>>

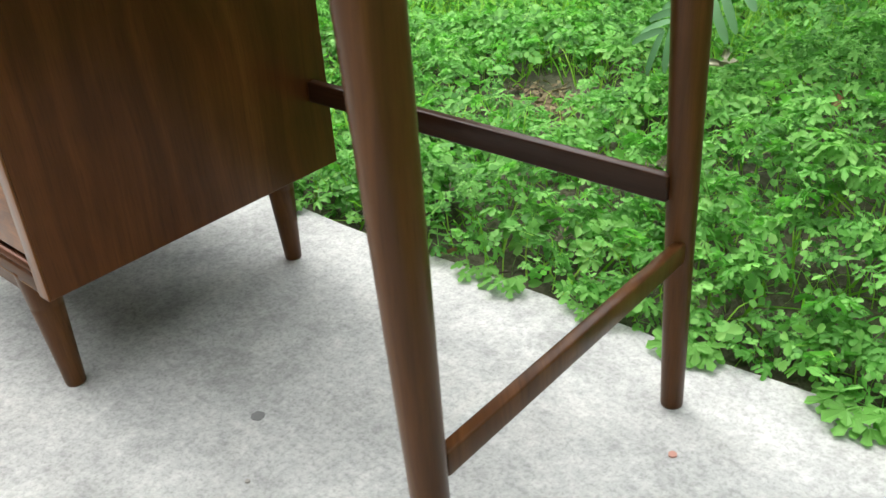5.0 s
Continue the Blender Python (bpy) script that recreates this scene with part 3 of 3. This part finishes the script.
def spots(count, reach, seed):
    """Random spots on the planted ground, dense near the desk and thinner far off."""
    x, y = rng.uniform(-2.8, 3.6, count), rng.uniform(-1.8, 5.2, count)
    d = np.hypot(np.maximum(np.abs(x - 0.2) - 1.3, 0), np.maximum(np.abs(y - 0.6) - 0.6, 0))
    keep = rng.uniform(0, 1, count) < np.clip(1.15 - d / reach, 0.10, 1) ** 1.6
    fringe = 0.012 + 0.022 * waves(x, y, 24, seed + 3)
    keep &= np.minimum(np.minimum(x + 2.8, 3.6 - x), np.minimum(y + 1.8, 5.2 - y)) > 0.9 * rng.uniform(0, 1, count) ** 1.5
    inner = inside_bed(x, y, 0.0)
    keep &= inner - 0.004 + fringe > 0
    keep &= ~((y > 1.97) & (y < 2.15) & (x < -1.5))
    for bx, by, r in BARE:
        f = np.hypot(x - bx, y - by) / r + 0.35 * waves(x, y, 18, 8)
        keep &= rng.uniform(0, 1, count) < np.clip((f - 0.35) / 0.9, 0.62 if r >= 0.50 else 0.01, 1)
    return x[keep], y[keep], inner[keep], d[keep]


def tallness(x, y, inner):
    """The height of the weeds over the ground."""
    h = 0.078 + 0.036 * waves(x, y, 5, 31) + 0.022 * waves(x, y, 13, 32)
    h += 0.085 * np.exp(-((x + 1.0) ** 2 / 0.5 + (y - 0.95) ** 2 / 0.35))
    h += 0.10 * np.exp(-((x - 1.05) ** 2 / 0.16 + (y - 1.15) ** 2 / 0.10))
    h += 0.040 * np.clip((x - 1.6) / 0.5, 0, 1)
    return np.clip(h, 0.022, 0.22) * np.clip(0.50 + inner / 0.10, 0.45, 1)


def weeds(name, template, count, reach, lo, hi, tilt, material, label, seed, low=0.0):
    x, y, inner, d = spots(count, reach, seed)
    keep = waves(x, y, 4.0, seed) + rng.normal(0, 0.5, len(x)) > low
    x, y, inner, d = x[keep], y[keep], inner[keep], d[keep]
    z = tallness(x, y, inner) * rng.uniform(0.15, 1.0, len(x)) ** 0.7 - np.where(inner > 0.015, 0.025, -0.004)
    size = rng.uniform(lo, hi, len(x)) * (1 + 0.28 * np.clip(d, 0, 4))
    return scatter(name, template, np.stack([x, y, z], -1), size, tilt, material, label, "weeds")


def rosette(seed, leaves=5, fan=2 * math.pi):
    """A small herb: leaves that arch out from the middle, each with a stalk, two pairs of jagged leaflets and a larger one at the tip."""
    rnd = random.Random(seed)
    v, t = [], []
    edge = ((0.15, 0.20), (0.36, 0.46), (0.19, 0.54), (0.26, 0.84), (0.0, 1.0), (-0.26, 0.84), (-0.19, 0.54), (-0.36, 0.46), (-0.15, 0.20))
    for i in range(leaves):
        turn = fan * ((i + 0.5 + rnd.uniform(-0.35, 0.35)) / leaves - 0.5)
        c, q = math.cos(turn), math.sin(turn)
        reach, rise = rnd.uniform(0.5, 1.05), rnd.uniform(0.7, 1.5)
        fall, twist = rise * rnd.uniform(0.45, 0.85), rnd.uniform(-0.5, 0.5)
        line = lambda f: (reach * f, rise * f - fall * f * f)
        put = lambda along, side, high: v.append((c * along - q * side, q * along + c * side, high + twist * side))
        knots = []
        for f in (0.0, 0.45, 0.80):
            knots.append(len(v))
            along, high = line(f)
            put(along, 0.018, high), put(along, -0.018, high)
        for lo, hi in zip(knots, knots[1:]):
            t.extend(((lo, hi, hi + 1), (lo, hi + 1, lo + 1)))
        for k, f, size, side in ((1, 0.45, 0.40, -1), (1, 0.45, 0.40, 1), (2, 0.80, 0.42, -1), (2, 0.80, 0.42, 1), (2, 0.80, 0.52, 0)):
            along, high = line(f)
            size *= rnd.uniform(0.85, 1.15)
            lean = side * rnd.uniform(0.75, 1.2)
            lc, ls, lift, curl, o = math.cos(lean), math.sin(lean), rnd.uniform(-0.35, 0.35), rnd.uniform(0.1, 0.6), len(v)
            for x, y in edge:
                put(along + size * (lc * y - ls * x), size * (ls * y + lc * x), high + size * (0.35 * abs(x) + lift * y - curl * y * y))
            root = knots[k] + (1 if side < 0 else 0)
            t.extend((root, o + j, o + j + 1) for j in range(8))
    return np.array(v), t


def herbs(count, seed, lo, hi, material, label):
    """Whole small plants over the ground that the desk stands beside."""
    x, y, inner, d = spots(count, 3.4, seed)
    off = np.hypot(np.maximum(np.abs(x - 2.3) - 0.9, 0), np.maximum(np.abs(y - 0.2) - 1.3, 0))
    keep = ((d < 0.75) | (off < 0.1)) & (inner > np.where(x < 0.0, -0.012, 0.004))
    x, y, inner, d = x[keep], y[keep], inner[keep], d[keep]
    size = rng.uniform(lo, hi, len(x)) * (1 + 0.3 * d)
    z = np.maximum(tallness(x, y, inner) * rng.uniform(0.55, 1.0, len(x)) - 0.040, np.where(inner > 0.015, -0.020, 0.001))
    return scatter("herb", rosette(seed), np.stack([x, y, z], -1), size, 0.30, material, label, "weeds")


herbs(18500, 22, 0.019, 0.034, weed_mat, "lush green parsley-like weeds spilling over the slab edge")
herbs(15000, 25, 0.023, 0.041, weed_mat, "lush green weeds with toothed leaflets in arching tufts")
herbs(5000, 26, 0.028, 0.048, broad_mat, "broad light green weeds with lobed leaflets")
weeds("clover", clover(), 34000, 3.4, 0.008, 0.016, 0.45, weed_mat, "dense bright green clover leaves over the bed", 21, -0.25)
weeds("low_herb", lobed(), 58000, 4.2, 0.022, 0.048, 0.55, weed_mat, "small cut leaves of green weeds low in the bed", 27, -0.35)
weeds("chickweed", oval(), 60000, 3.4, 0.012, 0.022, 0.6, broad_mat, "small light green chickweed leaves", 23, 0.0)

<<

Reproduce the listing word for word and omit its pictures.

5.0 s
Continue the Blender Python (bpy) script that recreates this scene with part 3 of 3. This part finishes the script.
def spots(count, reach, seed):
    """Random spots on the planted ground, dense near the desk and thinner far off."""
    x, y = rng.uniform(-2.8, 3.6, count), rng.uniform(-1.8, 5.2, count)
    d = np.hypot(np.maximum(np.abs(x - 0.2) - 1.3, 0), np.maximum(np.abs(y - 0.6) - 0.6, 0))
    keep = rng.uniform(0, 1, count) < np.clip(1.15 - d / reach, 0.10, 1) ** 1.6
    fringe = 0.012 + 0.022 * waves(x, y, 24, seed + 3)
    keep &= np.minimum(np.minimum(x + 2.8, 3.6 - x), np.minimum(y + 1.8, 5.2 - y)) > 0.9 * rng.uniform(0, 1, count) ** 1.5
    inner = inside_bed(x, y, 0.0)
    keep &= inner - 0.004 + fringe > 0
    keep &= ~((y > 1.97) & (y < 2.15) & (x < -1.5))
    for bx, by, r in BARE:
        f = np.hypot(x - bx, y - by) / r + 0.35 * waves(x, y, 18, 8)
        keep &= rng.uniform(0, 1, count) < np.clip((f - 0.35) / 0.9, 0.62 if r >= 0.50 else 0.01, 1)
    return x[keep], y[keep], inner[keep], d[keep]


def tallness(x, y, inner):
    """The height of the weeds over the ground."""
    h = 0.078 + 0.036 * waves(x, y, 5, 31) + 0.022 * waves(x, y, 13, 32)
    h += 0.085 * np.exp(-((x + 1.0) ** 2 / 0.5 + (y - 0.95) ** 2 / 0.35))
    h += 0.10 * np.exp(-((x - 1.05) ** 2 / 0.16 + (y - 1.15) ** 2 / 0.10))
    h += 0.040 * np.clip((x - 1.6) / 0.5, 0, 1)
    return np.clip(h, 0.022, 0.22) * np.clip(0.50 + inner / 0.10, 0.45, 1)


def weeds(name, template, count, reach, lo, hi, tilt, material, label, seed, low=0.0):
    x, y, inner, d = spots(count, reach, seed)
    keep = waves(x, y, 4.0, seed) + rng.normal(0, 0.5, len(x)) > low
    x, y, inner, d = x[keep], y[keep], inner[keep], d[keep]
    z = tallness(x, y, inner) * rng.uniform(0.15, 1.0, len(x)) ** 0.7 - np.where(inner > 0.015, 0.025, -0.004)
    size = rng.uniform(lo, hi, len(x)) * (1 + 0.28 * np.clip(d, 0, 4))
    return scatter(name, template, np.stack([x, y, z], -1), size, tilt, material, label, "weeds")


def rosette(seed, leaves=5, fan=2 * math.pi):
    """A small herb: leaves that arch out from the middle, each with a stalk, two pairs of jagged leaflets and a larger one at the tip."""
    rnd = random.Random(seed)
    v, t = [], []
    edge = ((0.15, 0.20), (0.36, 0.46), (0.19, 0.54), (0.26, 0.84), (0.0, 1.0), (-0.26, 0.84), (-0.19, 0.54), (-0.36, 0.46), (-0.15, 0.20))
    for i in range(leaves):
        turn = fan * ((i + 0.5 + rnd.uniform(-0.35, 0.35)) / leaves - 0.5)
        c, q = math.cos(turn), math.sin(turn)
        reach, rise = rnd.uniform(0.5, 1.05), rnd.uniform(0.7, 1.5)
        fall, twist = rise * rnd.uniform(0.45, 0.85), rnd.uniform(-0.5, 0.5)
        line = lambda f: (reach * f, rise * f - fall * f * f)
        put = lambda along, side, high: v.append((c * along - q * side, q * along + c * side, high + twist * side))
        knots = []
        for f in (0.0, 0.45, 0.80):
            knots.append(len(v))
            along, high = line(f)
            put(along, 0.018, high), put(along, -0.018, high)
        for lo, hi in zip(knots, knots[1:]):
            t.extend(((lo, hi, hi + 1), (lo, hi + 1, lo + 1)))
        for k, f, size, side in ((1, 0.45, 0.40, -1), (1, 0.45, 0.40, 1), (2, 0.80, 0.42, -1), (2, 0.80, 0.42, 1), (2, 0.80, 0.52, 0)):
            along, high = line(f)
            size *= rnd.uniform(0.85, 1.15)
            lean = side * rnd.uniform(0.75, 1.2)
            lc, ls, lift, curl, o = math.cos(lean), math.sin(lean), rnd.uniform(-0.35, 0.35), rnd.uniform(0.1, 0.6), len(v)
            for x, y in edge:
                put(along + size * (lc * y - ls * x), size * (ls * y + lc * x), high + size * (0.35 * abs(x) + lift * y - curl * y * y))
            root = knots[k] + (1 if side < 0 else 0)
            t.extend((root, o + j, o + j + 1) for j in range(8))
    return np.array(v), t


def herbs(count, seed, lo, hi, material, label):
    """Whole small plants over the ground that the desk stands beside."""
    x, y, inner, d = spots(count, 3.4, seed)
    off = np.hypot(np.maximum(np.abs(x - 2.3) - 0.9, 0), np.maximum(np.abs(y - 0.2) - 1.3, 0))
    keep = ((d < 0.75) | (off < 0.1)) & (inner > np.where(x < 0.0, -0.012, 0.004))
    x, y, inner, d = x[keep], y[keep], inner[keep], d[keep]
    size = rng.uniform(lo, hi, len(x)) * (1 + 0.3 * d)
    z = np.maximum(tallness(x, y, inner) * rng.uniform(0.55, 1.0, len(x)) - 0.040, np.where(inner > 0.015, -0.020, 0.001))
    return scatter("herb", rosette(seed), np.stack([x, y, z], -1), size, 0.30, material, label, "weeds")


herbs(18500, 22, 0.019, 0.034, weed_mat, "lush green parsley-like weeds spilling over the slab edge")
herbs(15000, 25, 0.023, 0.041, weed_mat, "lush green weeds with toothed leaflets in arching tufts")
herbs(5000, 26, 0.028, 0.048, broad_mat, "broad light green weeds with lobed leaflets")
weeds("clover", clover(), 34000, 3.4, 0.008, 0.016, 0.45, weed_mat, "dense bright green clover leaves over the bed", 21, -0.25)
weeds("low_herb", lobed(), 58000, 4.2, 0.022, 0.048, 0.55, weed_mat, "small cut leaves of green weeds low in the bed", 27, -0.35)
weeds("chickweed", oval(), 60000, 3.4, 0.012, 0.022, 0.6, broad_mat, "small light green chickweed leaves", 23, 0.0)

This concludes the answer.